SOUTH AUSSIE SPACE ODYSSEY
In the reception of the ol’ Gladstone Gaol, there’s a black and white photograph of the Booyoolee Hotel in flood, dated September 1910. Water ripples and licks at the brick facade. A group of men, mostly in hats, stand next to or sit on a low wall to the left. To the right, two gentlemen in drenched clothes struggle to pull each other up from the slop. A row of spectators lean over the upper floor’s balcony balustrade on their elbows. Almost everyone is smiling.
Packing the 4WD for this nine-day trip to the Flinders Ranges in the pouring rain two days before, I hadn't been smiling. I guess in a dry place like this, you've got to celebrate the rain when it comes.
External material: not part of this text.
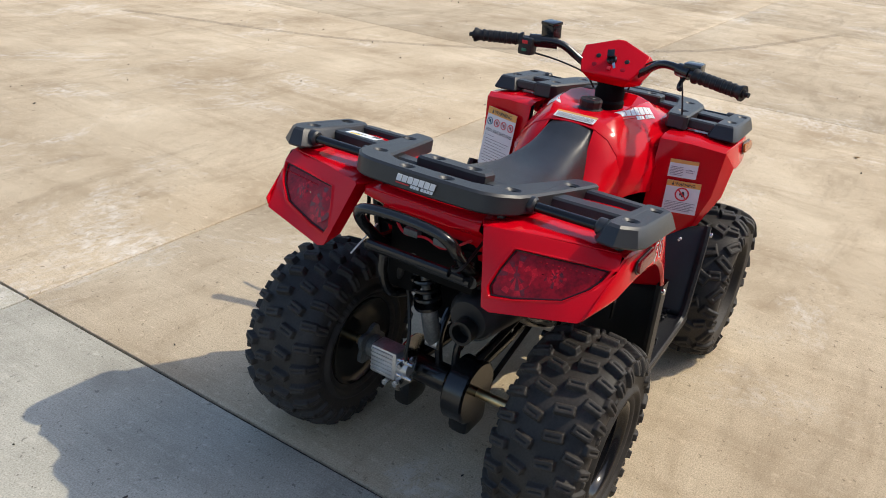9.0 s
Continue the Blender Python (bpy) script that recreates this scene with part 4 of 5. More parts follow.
# ---------------------------------------------------------------- lamps, markers, grille
for s in (1, -1):
    def pill(L, H, T, seg=10):
        pts = [(L / 2 - H / 2 + H / 2 * math.cos(a), H / 2 * math.sin(a)) for a in [(-0.5 + k / seg) * math.pi for k in range(seg + 1)]]
        pts += [(-x, -y) for x, y in pts]
        return prism(pts, 0, T, T * 0.35)
    m = frame_of((-.008, .4205 * s, .714), (-s, 0, 0.0), (0, s, 0.13))
    b = pill(.104, .031, .005)
    b.transform(m)
    bez = part("reflector_bezel", b, M_STEEL, atv, "dark seal round the reflector")
    b = pill(.098, .025, .010)
    b.transform(m)
    part("reflector", b, M_SIDELENS, bez, "dark red side reflector")
    m = frame_of((1.007, .389 * s, .699), (-s, 0, 0.05 * s), (0, s, 0.22))
    b = pill(.104, .034, .005)
    b.transform(m)
    bez = part("marker_bezel", b, M_STEEL, atv, "dark rim of the side marker")
    b = pill(.095, .026, .011)
    b.transform(m)
    part("side_marker", b, M_AMBER, bez, "amber side marker lens")
    # headlamp
    quad = [(1.140, .318, .648), (1.198, .248, .694), (1.234, .225, .606), (1.168, .304, .592)]
    a = [Vector((x, y * s, z)) for x, y, z in quad]
    c = sum(a, Vector()) / 4
    n = (a[1] - a[0]).cross(a[3] - a[0]).normalized()
    if n.x < 0:
        n = -n
    rows = [[p - n * 0.03 for p in a], a, [p + (c - p) * 0.05 + n * 0.006 for p in a], [p + (c - p) * 0.16 + n * 0.007 for p in a], [p + (c - p) * 0.2 - n * 0.006 for p in a]]
    bm = grid(rows, closed_u=True)
    hl = part("headlamp", bm, M_CHROME, atv, "clear headlamp with a faceted bright reflector", sharp=25)
    rf = bmesh.new()
    vs = [rf.verts.new(p + (c - p) * 0.2 - n * 0.006) for p in a]
    mids = [rf.verts.new((vs[k].co + vs[(k + 1) % 4].co) / 2 - n * 0.004) for k in range(4)]
    cen = rf.verts.new(c - n * 0.03)
    for k in range(4):
        rf.faces.new((vs[k], mids[k], cen))
        rf.faces.new((mids[k], vs[(k + 1) % 4], cen))
    part("reflector", rf, M_LAMP, hl, sharp=5)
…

There’s blue skies today — barely a cloud in sight — but, despite it being February, rain has fallen in the Flinders Ranges recently. We’ve come too late to see brown streams tearing through the gorges, but evidence lingers. Green grass, puddles swirling with tadpoles, high animal activity, a surprise water crossing and challenging track wash-outs await us.
ETCHED IN TIME
Of course, a spot of rain can’t overhaul the prevailing dryness of this Grand Daddy of Aussie destinations. Add up all the dates on every toilet-wall calendar you’ve ever owned, multiply them by 1,000, and the Flinders are still older than that. The further north you go, the older the land becomes. The more beautiful, too. Scrap any misconceptions about the beauty being contained within the national park — it blossoms outwards in both directions.